Tax reform hands Japan's ruling party a telltale defeat
It has been a quarter-century since the very conservative voters of Iwate Prefecture elected a Socialist to the upper house of Japan's parliament. So when they did so in a by-election on Sunday - and by a historic margin - the result was a great shock for the ruling Liberal Democratic Party (LDP).
The Socialist victory is widely viewed as a referendum on the unpopular and controversial tax reform that Prime Minister Yasuhiro Nakasone and his party are seeking to legislate.
``There is no denying that the sales tax has affected [the election],'' said party leader Shintaro Abe, a possible successor to Mr. Nakasone.
The tax plan, which reduces corporate and individual taxes while introducing a new sales tax, is Japan's central political issue. The opposition parties have seized upon the issue, accusing Nakasone of having lied during last summer's election when he pledged not to introduce a large-scale indirect tax.

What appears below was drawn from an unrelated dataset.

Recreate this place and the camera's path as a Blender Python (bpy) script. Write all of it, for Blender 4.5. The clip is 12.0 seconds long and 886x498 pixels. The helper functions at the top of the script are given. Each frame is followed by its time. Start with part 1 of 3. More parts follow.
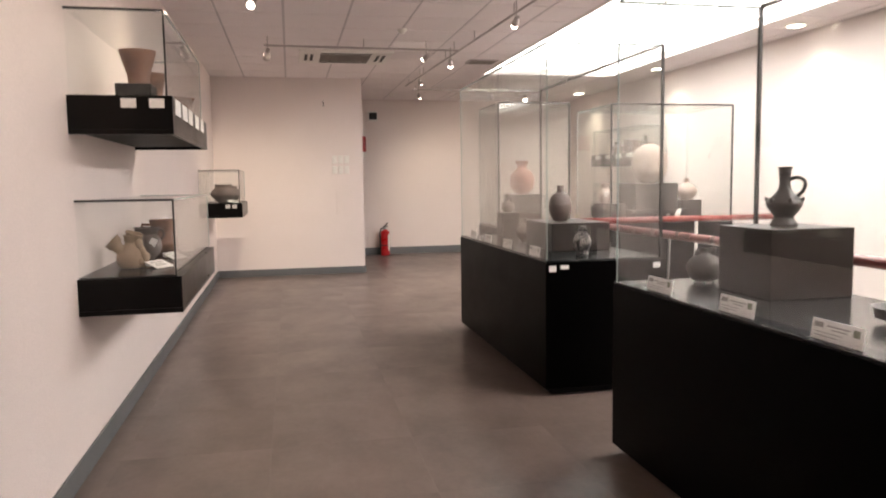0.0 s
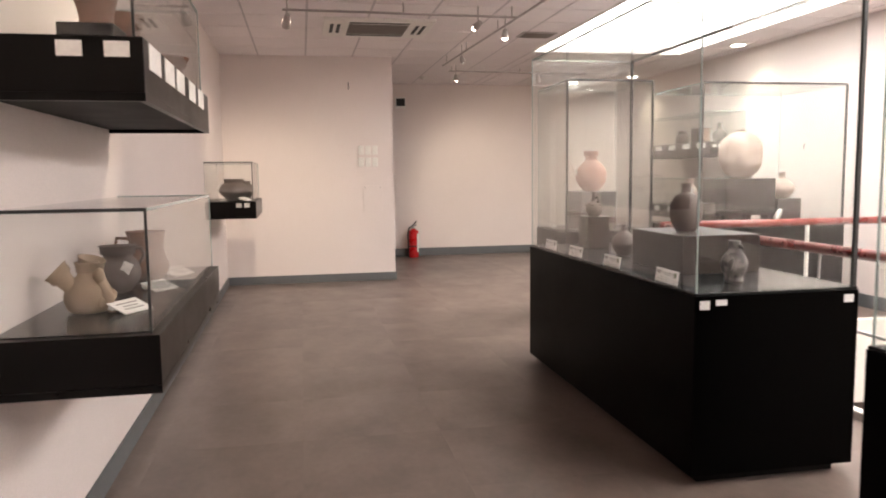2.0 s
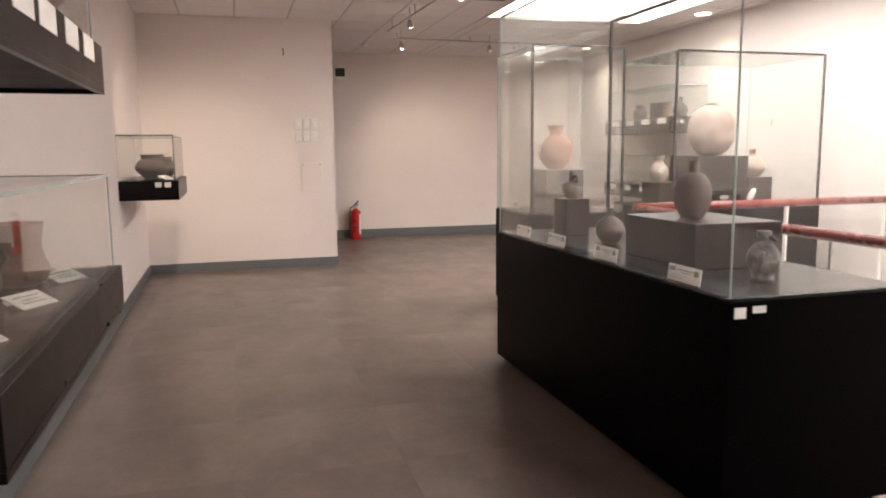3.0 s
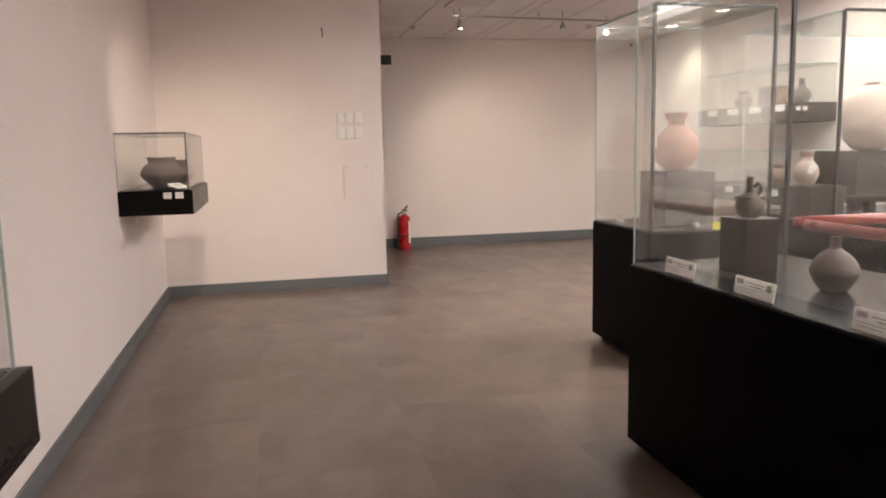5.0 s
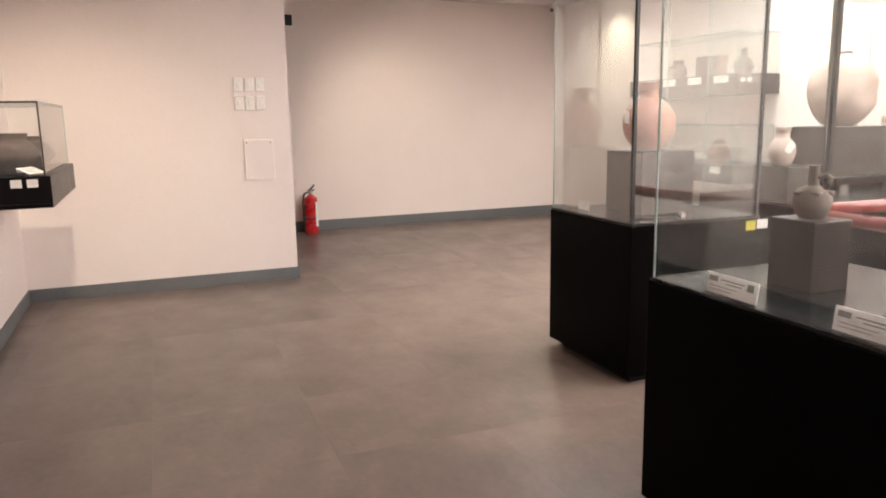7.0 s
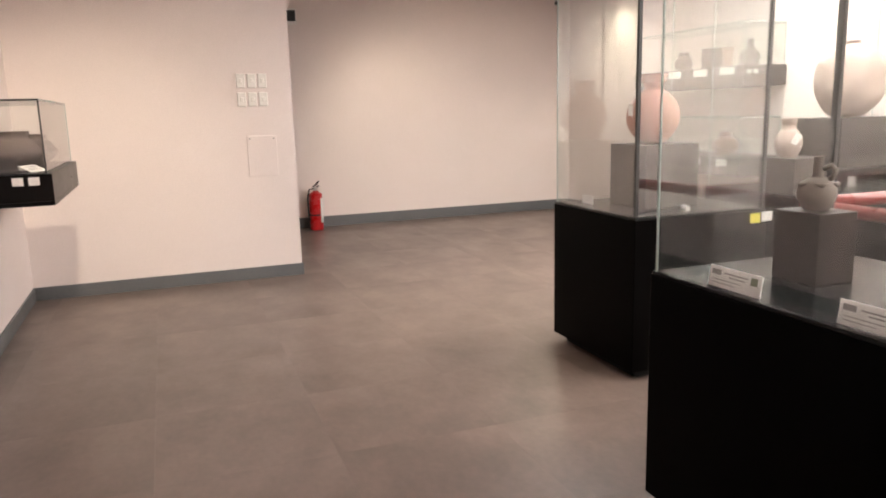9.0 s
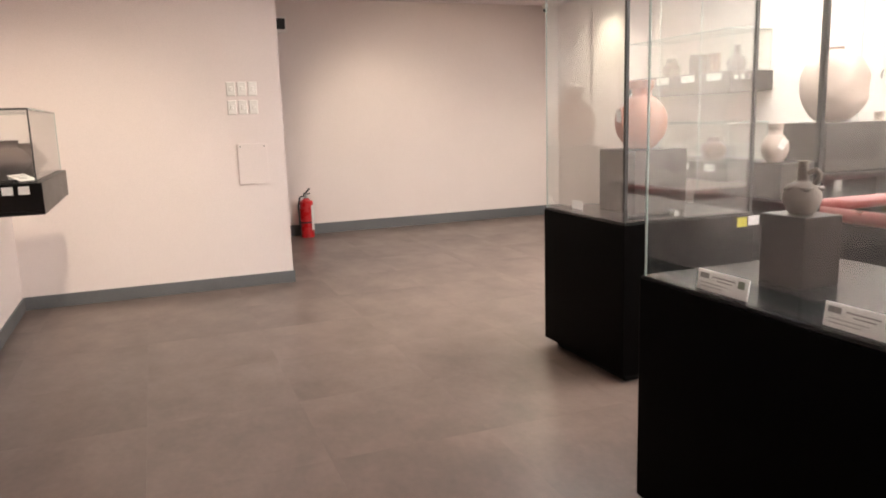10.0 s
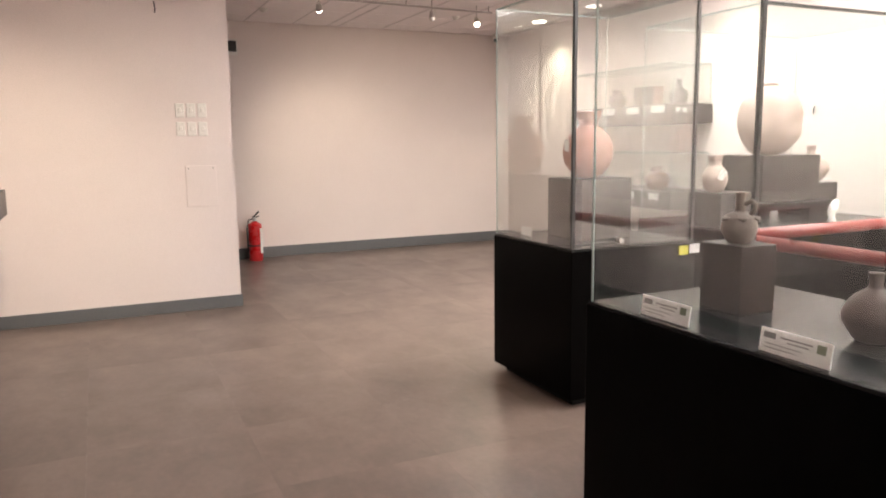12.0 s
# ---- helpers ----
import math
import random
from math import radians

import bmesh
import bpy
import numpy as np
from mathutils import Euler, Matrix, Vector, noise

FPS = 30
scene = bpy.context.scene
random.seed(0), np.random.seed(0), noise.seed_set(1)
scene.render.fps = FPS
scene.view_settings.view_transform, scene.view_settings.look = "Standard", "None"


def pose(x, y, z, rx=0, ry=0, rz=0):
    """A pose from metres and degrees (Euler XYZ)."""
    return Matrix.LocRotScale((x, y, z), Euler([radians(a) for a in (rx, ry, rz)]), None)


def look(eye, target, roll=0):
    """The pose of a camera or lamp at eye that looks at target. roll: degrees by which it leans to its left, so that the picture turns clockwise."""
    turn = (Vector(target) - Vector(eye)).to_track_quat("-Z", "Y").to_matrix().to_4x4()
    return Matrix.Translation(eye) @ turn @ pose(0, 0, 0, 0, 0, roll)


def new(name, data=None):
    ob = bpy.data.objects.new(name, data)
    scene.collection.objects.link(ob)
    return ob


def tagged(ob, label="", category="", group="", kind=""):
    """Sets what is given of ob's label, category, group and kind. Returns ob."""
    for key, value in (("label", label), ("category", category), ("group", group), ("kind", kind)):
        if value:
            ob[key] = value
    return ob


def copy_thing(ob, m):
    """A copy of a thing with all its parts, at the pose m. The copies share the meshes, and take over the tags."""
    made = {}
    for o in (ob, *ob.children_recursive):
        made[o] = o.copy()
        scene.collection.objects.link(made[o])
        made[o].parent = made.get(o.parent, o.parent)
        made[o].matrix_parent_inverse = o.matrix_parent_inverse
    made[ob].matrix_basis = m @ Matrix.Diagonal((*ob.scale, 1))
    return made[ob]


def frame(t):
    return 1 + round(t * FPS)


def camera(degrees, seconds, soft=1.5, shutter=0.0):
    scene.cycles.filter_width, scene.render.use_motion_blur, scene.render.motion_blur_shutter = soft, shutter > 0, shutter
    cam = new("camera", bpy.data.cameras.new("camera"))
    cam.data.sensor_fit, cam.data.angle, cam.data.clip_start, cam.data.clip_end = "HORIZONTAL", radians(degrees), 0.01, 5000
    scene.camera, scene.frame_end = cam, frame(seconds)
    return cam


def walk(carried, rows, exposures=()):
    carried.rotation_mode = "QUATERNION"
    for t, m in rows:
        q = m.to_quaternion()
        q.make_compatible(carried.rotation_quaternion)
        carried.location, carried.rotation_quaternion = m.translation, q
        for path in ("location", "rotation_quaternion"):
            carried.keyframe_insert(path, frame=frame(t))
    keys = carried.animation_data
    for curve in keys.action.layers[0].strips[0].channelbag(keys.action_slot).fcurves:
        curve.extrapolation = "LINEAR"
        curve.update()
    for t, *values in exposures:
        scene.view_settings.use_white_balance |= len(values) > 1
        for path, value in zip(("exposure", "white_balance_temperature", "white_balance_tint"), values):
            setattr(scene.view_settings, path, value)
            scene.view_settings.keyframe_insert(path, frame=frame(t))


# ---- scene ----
cam = camera(62.3, 12.0, soft=1.9, shutter=0.4)
PATH = [
    (0, (0.138, -0.534, 1.411), (0.542, 1.416, 1.229), -0.8),
    (0.5, (0.084, -0.171, 1.401), (0.524, 1.766, 1.17), -0.5),
    (1, (-0.003, 0.233, 1.433), (0.536, 2.149, 1.236), -2.0),
    (1.5, (-0.01, 0.594, 1.409), (0.387, 2.546, 1.226), -1.7),
    (2, (0.036, 0.971, 1.435), (0.408, 2.926, 1.234), -0.7),
    (2.5, (0.035, 1.39, 1.431), (0.548, 3.312, 1.226), 0.1),
    (3, (0.058, 1.727, 1.429), (0.595, 3.635, 1.164), -0.5),
    (5, (0.151, 3.243, 1.442), (0.586, 5.176, 1.17), -1.2),
    (5.5, (0.179, 3.578, 1.446), (0.68, 5.494, 1.166), -0.7),
    (6, (0.157, 3.943, 1.441), (0.834, 5.797, 1.12), -0.8),
    (6.5, (0.113, 4.141, 1.461), (0.891, 5.953, 1.122), -1.0),
    (7, (0.129, 4.2, 1.472), (0.834, 6.038, 1.117), -1.0),
    (9, (0.163, 4.214, 1.466), (0.848, 6.057, 1.099), -1.5),
    (9.5, (0.148, 4.197, 1.468), (0.853, 6.034, 1.11), -1.6),
    (10, (0.158, 4.197, 1.467), (0.867, 6.034, 1.117), -1.8),
    (10.5, (0.162, 4.191, 1.468), (0.877, 6.026, 1.12), -1.4),
    (11, (0.158, 4.185, 1.466), (0.898, 6.012, 1.131), -1.2),
    (11.5, (0.149, 4.18, 1.47), (0.958, 5.98, 1.146), -0.9),
    (12, (0.142, 4.173, 1.475), (0.982, 5.965, 1.188), -0.7),
]
walk(cam, [(t, look(eye, target, roll)) for t, eye, target, roll in PATH], exposures=[(0.0, 0.0), (2.0, 0.03), (3.0, -0.1), (5.5, -0.12), (6.5, -0.18), (7.0, 0.22), (9.0, 0.22), (12.0, 0.25)])
scene.cycles.transparent_max_bounces = 48

# ---- world and large lights ----
world = bpy.data.worlds.new("world")
scene.world = world
world.use_nodes = True
world.node_tree.nodes["Background"].inputs[0].default_value = (0.9, 0.92, 1.0, 1)
world.node_tree.nodes["Background"].inputs[1].default_value = 0.02
PANEL_GLOW = 9.0
SPOT_WATTS = 110.0


# ---- materials ----
def material(name, base, rough=0.5, metal=0.0, second=None, scale=4.0, stretch=(1, 1, 1), fine=60.0, bump=0.1, dist=0.002, mix=0.5, coat=0.0, piece=0.0, spec=0.5, shift=False):
    """A surface with coarse stains (second colour), fine grain and relief, in metres."""
    m = bpy.data.materials.new(name)
    m.use_nodes = True
    n, l = m.node_tree.nodes, m.node_tree.links
    b = n["Principled BSDF"]
    b.inputs["Roughness"].default_value = rough
    b.inputs["Metallic"].default_value = metal
    b.inputs["Coat Weight"].default_value = coat
    b.inputs["Specular IOR Level"].default_value = spec
    geo = n.new("ShaderNodeNewGeometry")
    mp = n.new("ShaderNodeMapping")
    mp.inputs["Scale"].default_value = stretch
    l.new(geo.outputs["Position"], mp.inputs["Vector"])
    place = mp.outputs[0]
    if shift:
        which, far, moved = n.new("ShaderNodeObjectInfo"), n.new("ShaderNodeCombineXYZ"), n.new("ShaderNodeVectorMath")
        for k, size in enumerate((3.1, 7.3, 2.2)):
            times = n.new("ShaderNodeMath")
            times.operation, times.inputs[1].default_value = "MULTIPLY", size * 9
            l.new(which.outputs["Random"], times.inputs[0])
            l.new(times.outputs[0], far.inputs[k])
        l.new(place, moved.inputs[0])
        l.new(far.outputs[0], moved.inputs[1])
        place = moved.outputs[0]
    big = n.new("ShaderNodeTexNoise")
    big.inputs["Scale"].default_value = scale
    big.inputs["Detail"].default_value, big.inputs["Roughness"].default_value = 8, 0.62
    l.new(place, big.inputs["Vector"])
    small = n.new("ShaderNodeTexNoise")
    small.inputs["Scale"].default_value = fine
    small.inputs["Detail"].default_value = 3
    l.new(place, small.inputs["Vector"])
    ramp = n.new("ShaderNodeMapRange")
    ramp.inputs[1].default_value, ramp.inputs[2].default_value = 0.3, 0.7
    ramp.inputs[3].default_value, ramp.inputs[4].default_value = 0.0, mix
    l.new(big.outputs[0], ramp.inputs[0])
    c = n.new("ShaderNodeMix")
    c.data_type = "RGBA"
    c.inputs[6].default_value = (*base, 1)
    c.inputs[7].default_value = (*(second or [v * 0.8 for v in base]), 1)
    l.new(ramp.outputs[0], c.inputs[0])
    grain = n.new("ShaderNodeMapRange")
    grain.inputs[1].default_value, grain.inputs[2].default_value = 0.25, 0.75
    grain.inputs[3].default_value, grain.inputs[4].default_value = 0.93, 1.07
    l.new(small.outputs[0], grain.inputs[0])
    hsv = n.new("ShaderNodeHueSaturation")
    l.new(c.outputs[2], hsv.inputs["Color"])
    if piece:
        info = n.new("ShaderNodeObjectInfo")
        vary = n.new("ShaderNodeMapRange")
        vary.inputs[3].default_value, vary.inputs[4].default_value = 1 - piece, 1 + piece
        l.new(info.outputs["Random"], vary.inputs[0])
        mul = n.new("ShaderNodeMath")
        mul.operation = "MULTIPLY"
        l.new(vary.outputs[0], mul.inputs[0])
        l.new(grain.outputs[0], mul.inputs[1])
        l.new(mul.outputs[0], hsv.inputs["Value"])
    else:
        l.new(grain.outputs[0], hsv.inputs["Value"])
    l.new(hsv.outputs[0], b.inputs["Base Color"])
    rr = n.new("ShaderNodeMapRange")
    rr.inputs[3].default_value, rr.inputs[4].default_value = max(rough - 0.08, 0.02), min(rough + 0.08, 1)
    l.new(big.outputs[0], rr.inputs[0])
    l.new(rr.outputs[0], b.inputs["Roughness"])
    if bump:
        bp = n.new("ShaderNodeBump")
        bp.inputs["Strength"].default_value, bp.inputs["Distance"].default_value = bump, dist
        l.new(small.outputs[0], bp.inputs["Height"])
        l.new(bp.outputs[0], b.inputs["Normal"])
    return m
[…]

They have blocked the parliamentary proceedings on the budget in protest over the tax scheme.
The Iwate election, analysts here say, is a possible bellwether of the outcome of nationwide local elections to be held in April. If the opposition can repeat the pattern, the LDP, and Nakasone personally, will be under great pressure to significantly revise the tax plan. Behind this lies the issue of Nakasone's future. His term expires Oct. 31, but many observers believe he will try to stay on. He has pledged to push through tax reform as one measure needed to reshape Japan. Failure, analysts say, will likely force him from office by this summer.
The election was an unusual display of effective politics from the normally feckless opposition parties. All the parties - except the Communists - united behind veteran Socialist politician Jinichi Ogawa and mobilized a nationwide campaign focused entirely on the tax issue. Mr. Ogawa's opponent was Rei Isurugi, the widow of the LDP politician whose death created the vacant seat. Japanese voters, particularly in rural and semi-rural areas, can normally be expected to deliver a sympathy vote for the widow.
What disturbs the ruling party is the large-scale desertion of hard-core supporters over the tax issue. Iwate is a classic conservative stronghold. The combination of farmers, small shopkeepers, and white-collar workers, making up the majority of voters can usually be counted on to vote overwhelmingly for the LDP.
In Iwate, and all over Japan, businessmen and retailers who fear the impact of a sales tax on consumer spending have been vocally joining hands with the opposition campaign. Eight of ten chambers of commerce in the prefecture, normally stalwart LDP supporters, passed resolutions opposing the tax plan. Analysts estimate that about 100,000 votes from small retailers and their families switched to the Socialist column.
The results provide a sharp contrast with last summer's contest, when the LDP candidate defeated his Socialist opponent by 310,000 to 170,000 votes. This time, Ogawa garnered 421,432 to the LDP's 197,863.
Some analysts caution that local factors, such as the weakness of Mrs. Isurugi's candidacy, also affected the outcome. ``It would be premature to conclude that the only reason the LDP was defeated is tax reform,'' says one veteran political observer.